The Financial Stability Board (FSB) has published its policy recommendations to address structural vulnerabilities in the global asset management industry.
The asset management industry grew to $76.7 trillion in 2015, or 40% of global financial system assets, according to Reuters data.
The FSB is an international body that monitors and makes recommendations about the global financial system.
The FSB document sets out 14 final policy recommendations to address structural vulnerabilities from asset management activities that could potentially present financial stability risks.
The potential vulnerabilities include:
- liquidity mismatch between fund investments and redemption terms and conditions for open-ended fund units
- leverage within investment funds
- operational risk and challenges at asset managers in stressed conditions
- securities lending activities of asset managers and funds
FSB chairman Mark Carney said: “The growth in asset management activities provides new sources of credit and investment, and adds diversity to our financial system.
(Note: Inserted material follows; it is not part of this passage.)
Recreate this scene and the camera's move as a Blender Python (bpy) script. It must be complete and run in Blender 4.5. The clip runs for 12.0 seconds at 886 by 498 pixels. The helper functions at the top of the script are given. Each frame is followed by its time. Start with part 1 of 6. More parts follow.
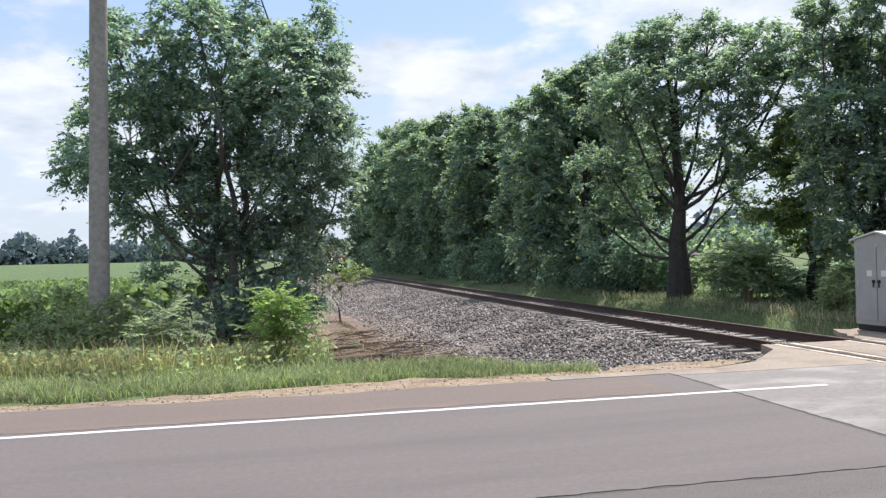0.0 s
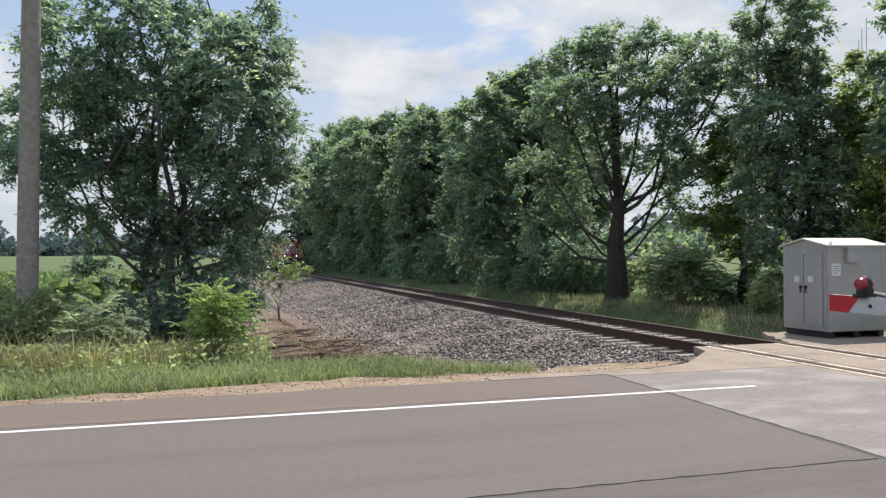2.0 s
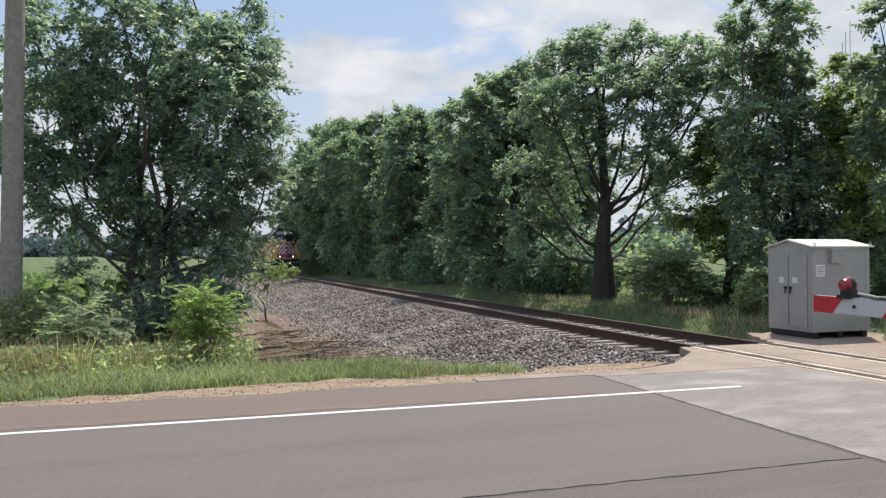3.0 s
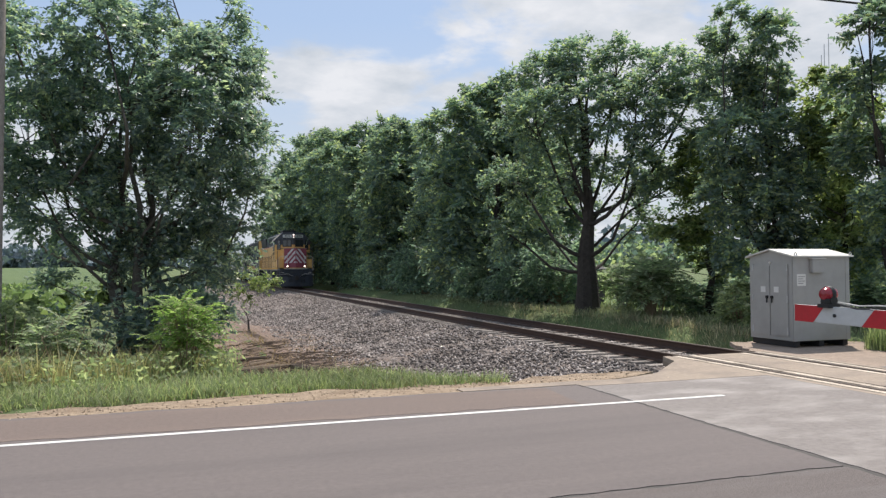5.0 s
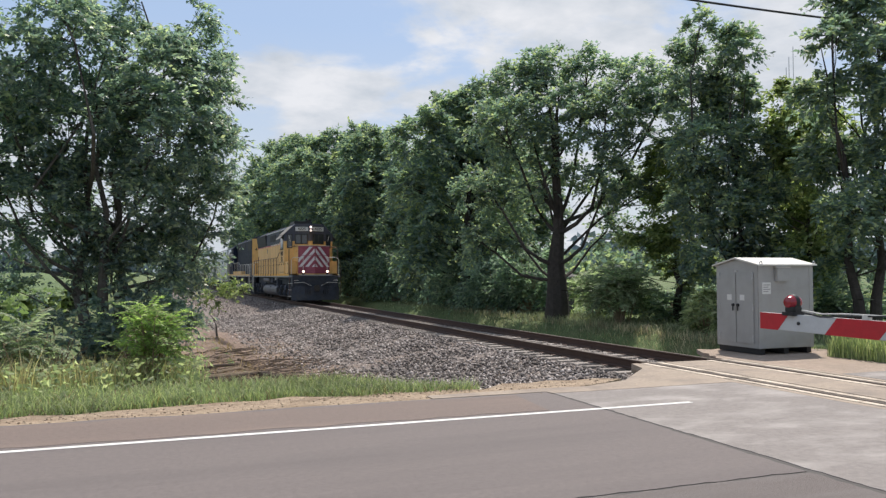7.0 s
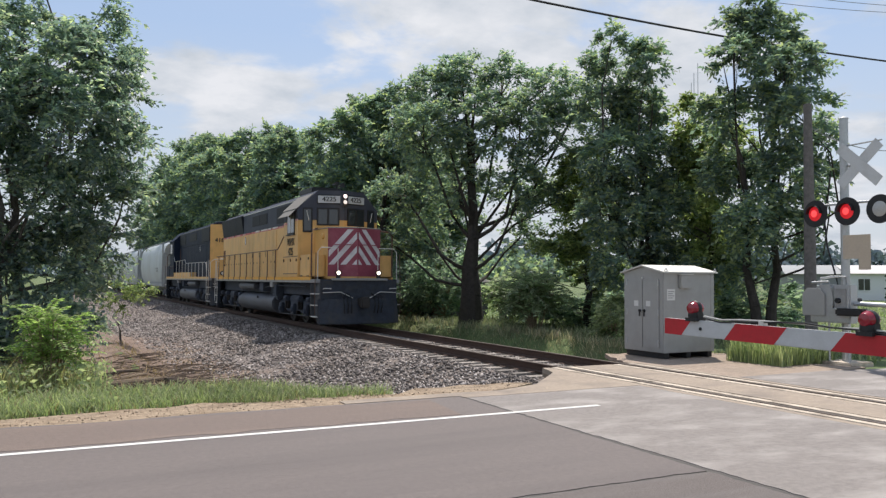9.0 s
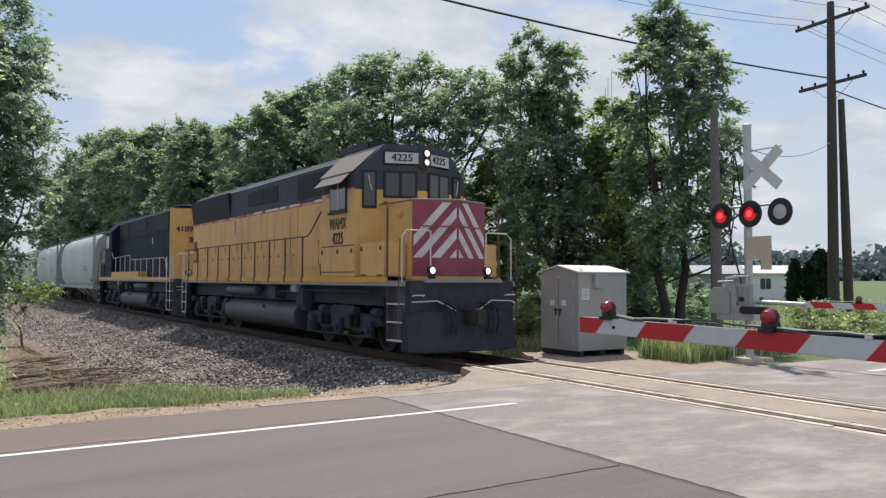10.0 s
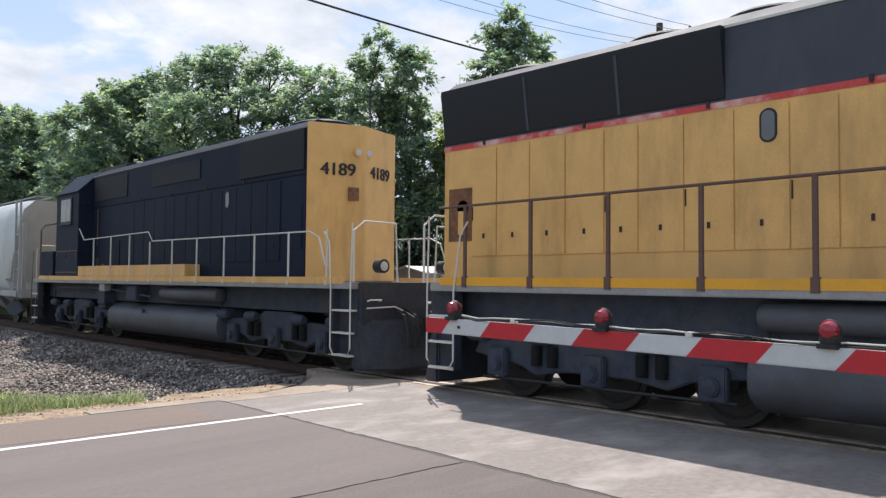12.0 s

“The policy recommendations published today will enhance the resilience of asset management activities so that this form of market-based finance can help underpin strong, sustainable and balanced economic growth.
“This will be of lasting benefit to our collective economies.”
Daniel Tarullo, chair of the FSB Standing Committee on Supervisory and Regulatory Cooperation, said: “The policy recommendations will better prepare asset managers and funds for future stress events.
“The recommendations should also significantly enhance the information available to authorities for understanding potential risks from the asset management sector within and across jurisdictions.”